A run of records:
□ □ □ □ □ □ □
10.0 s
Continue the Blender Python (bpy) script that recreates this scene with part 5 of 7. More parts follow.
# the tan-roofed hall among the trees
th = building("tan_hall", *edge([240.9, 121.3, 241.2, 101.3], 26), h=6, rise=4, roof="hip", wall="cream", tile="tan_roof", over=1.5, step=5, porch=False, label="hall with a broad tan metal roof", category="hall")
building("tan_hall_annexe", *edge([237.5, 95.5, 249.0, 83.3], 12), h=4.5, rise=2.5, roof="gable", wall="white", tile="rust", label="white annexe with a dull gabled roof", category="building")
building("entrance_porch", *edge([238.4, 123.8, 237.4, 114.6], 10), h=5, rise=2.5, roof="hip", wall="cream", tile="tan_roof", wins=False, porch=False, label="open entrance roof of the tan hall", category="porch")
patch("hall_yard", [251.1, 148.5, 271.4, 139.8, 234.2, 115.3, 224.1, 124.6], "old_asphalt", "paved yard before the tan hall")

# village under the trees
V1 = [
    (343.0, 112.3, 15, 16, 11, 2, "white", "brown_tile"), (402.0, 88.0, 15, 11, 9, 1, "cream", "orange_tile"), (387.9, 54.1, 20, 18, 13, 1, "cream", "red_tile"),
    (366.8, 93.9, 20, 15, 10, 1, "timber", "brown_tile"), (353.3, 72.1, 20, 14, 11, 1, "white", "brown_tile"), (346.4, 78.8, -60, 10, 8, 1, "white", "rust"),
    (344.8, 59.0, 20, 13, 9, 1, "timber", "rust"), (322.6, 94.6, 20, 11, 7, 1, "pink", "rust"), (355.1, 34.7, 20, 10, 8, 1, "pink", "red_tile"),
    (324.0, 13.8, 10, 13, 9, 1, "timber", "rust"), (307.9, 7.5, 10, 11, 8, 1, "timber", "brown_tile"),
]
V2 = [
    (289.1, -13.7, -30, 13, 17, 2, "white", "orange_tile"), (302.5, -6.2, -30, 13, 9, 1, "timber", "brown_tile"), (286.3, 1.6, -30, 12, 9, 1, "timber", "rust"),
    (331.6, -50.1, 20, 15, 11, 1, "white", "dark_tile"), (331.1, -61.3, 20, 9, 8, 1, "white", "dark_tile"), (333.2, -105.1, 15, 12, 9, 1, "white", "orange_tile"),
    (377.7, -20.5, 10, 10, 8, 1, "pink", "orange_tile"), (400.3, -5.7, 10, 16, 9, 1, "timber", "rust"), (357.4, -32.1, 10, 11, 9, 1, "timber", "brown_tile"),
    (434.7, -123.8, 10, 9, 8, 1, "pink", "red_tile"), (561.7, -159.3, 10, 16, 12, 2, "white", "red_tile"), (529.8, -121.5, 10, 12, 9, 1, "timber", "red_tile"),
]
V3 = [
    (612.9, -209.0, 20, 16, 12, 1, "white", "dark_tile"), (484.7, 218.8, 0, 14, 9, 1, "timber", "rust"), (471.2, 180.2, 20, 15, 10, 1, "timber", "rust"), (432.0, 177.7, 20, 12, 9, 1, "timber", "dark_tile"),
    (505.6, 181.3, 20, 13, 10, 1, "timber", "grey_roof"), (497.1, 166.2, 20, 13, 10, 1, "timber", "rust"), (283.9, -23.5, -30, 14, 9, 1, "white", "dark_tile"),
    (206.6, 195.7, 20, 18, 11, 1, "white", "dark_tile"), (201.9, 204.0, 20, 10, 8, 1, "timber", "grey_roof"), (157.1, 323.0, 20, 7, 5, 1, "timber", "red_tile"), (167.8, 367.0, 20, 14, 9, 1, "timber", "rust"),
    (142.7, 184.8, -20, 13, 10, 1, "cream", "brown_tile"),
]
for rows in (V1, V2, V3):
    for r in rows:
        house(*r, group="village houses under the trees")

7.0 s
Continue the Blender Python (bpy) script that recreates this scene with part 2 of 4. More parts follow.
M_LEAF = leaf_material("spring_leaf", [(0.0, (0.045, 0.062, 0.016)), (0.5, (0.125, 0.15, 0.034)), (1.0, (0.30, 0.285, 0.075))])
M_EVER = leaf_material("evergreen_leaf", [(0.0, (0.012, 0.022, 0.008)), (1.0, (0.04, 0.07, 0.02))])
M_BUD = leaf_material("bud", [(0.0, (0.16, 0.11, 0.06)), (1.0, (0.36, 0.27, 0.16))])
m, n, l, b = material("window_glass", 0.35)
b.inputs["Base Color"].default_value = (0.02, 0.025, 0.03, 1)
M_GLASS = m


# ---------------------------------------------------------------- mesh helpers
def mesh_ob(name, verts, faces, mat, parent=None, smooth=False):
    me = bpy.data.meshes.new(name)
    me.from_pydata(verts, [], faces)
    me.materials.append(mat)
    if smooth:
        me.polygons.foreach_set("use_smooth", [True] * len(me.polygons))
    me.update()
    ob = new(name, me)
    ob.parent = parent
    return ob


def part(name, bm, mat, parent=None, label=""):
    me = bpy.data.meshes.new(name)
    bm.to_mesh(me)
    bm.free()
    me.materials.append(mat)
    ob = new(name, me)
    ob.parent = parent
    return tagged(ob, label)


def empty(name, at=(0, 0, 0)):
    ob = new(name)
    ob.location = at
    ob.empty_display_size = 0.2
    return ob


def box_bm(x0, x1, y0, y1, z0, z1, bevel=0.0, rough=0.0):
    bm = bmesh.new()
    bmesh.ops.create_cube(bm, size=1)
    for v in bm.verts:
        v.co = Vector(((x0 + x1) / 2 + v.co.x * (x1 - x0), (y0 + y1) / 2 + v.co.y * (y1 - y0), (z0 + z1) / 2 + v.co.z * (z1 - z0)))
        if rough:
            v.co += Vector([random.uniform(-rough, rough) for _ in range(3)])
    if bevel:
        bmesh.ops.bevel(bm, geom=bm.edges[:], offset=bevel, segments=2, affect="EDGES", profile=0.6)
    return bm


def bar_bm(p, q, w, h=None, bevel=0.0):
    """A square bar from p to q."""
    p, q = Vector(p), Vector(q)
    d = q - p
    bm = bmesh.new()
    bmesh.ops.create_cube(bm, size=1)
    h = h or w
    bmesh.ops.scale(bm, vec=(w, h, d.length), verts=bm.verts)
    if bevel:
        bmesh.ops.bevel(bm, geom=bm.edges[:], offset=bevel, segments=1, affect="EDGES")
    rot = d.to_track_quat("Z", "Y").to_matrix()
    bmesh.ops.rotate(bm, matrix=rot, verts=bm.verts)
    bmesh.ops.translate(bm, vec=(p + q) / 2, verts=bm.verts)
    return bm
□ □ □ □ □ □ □
SHORT PROBLEM> Please reproduce exactly the lines from the first one of the records above through the line containing "yard before the", both included, and nothing else.

SOLUTION>
10.0 s
Continue the Blender Python (bpy) script that recreates this scene with part 5 of 7. More parts follow.
# the tan-roofed hall among the trees
th = building("tan_hall", *edge([240.9, 121.3, 241.2, 101.3], 26), h=6, rise=4, roof="hip", wall="cream", tile="tan_roof", over=1.5, step=5, porch=False, label="hall with a broad tan metal roof", category="hall")
building("tan_hall_annexe", *edge([237.5, 95.5, 249.0, 83.3], 12), h=4.5, rise=2.5, roof="gable", wall="white", tile="rust", label="white annexe with a dull gabled roof", category="building")
building("entrance_porch", *edge([238.4, 123.8, 237.4, 114.6], 10), h=5, rise=2.5, roof="hip", wall="cream", tile="tan_roof", wins=False, porch=False, label="open entrance roof of the tan hall", category="porch")
patch("hall_yard", [251.1, 148.5, 271.4, 139.8, 234.2, 115.3, 224.1, 124.6], "old_asphalt", "paved yard before the tan hall")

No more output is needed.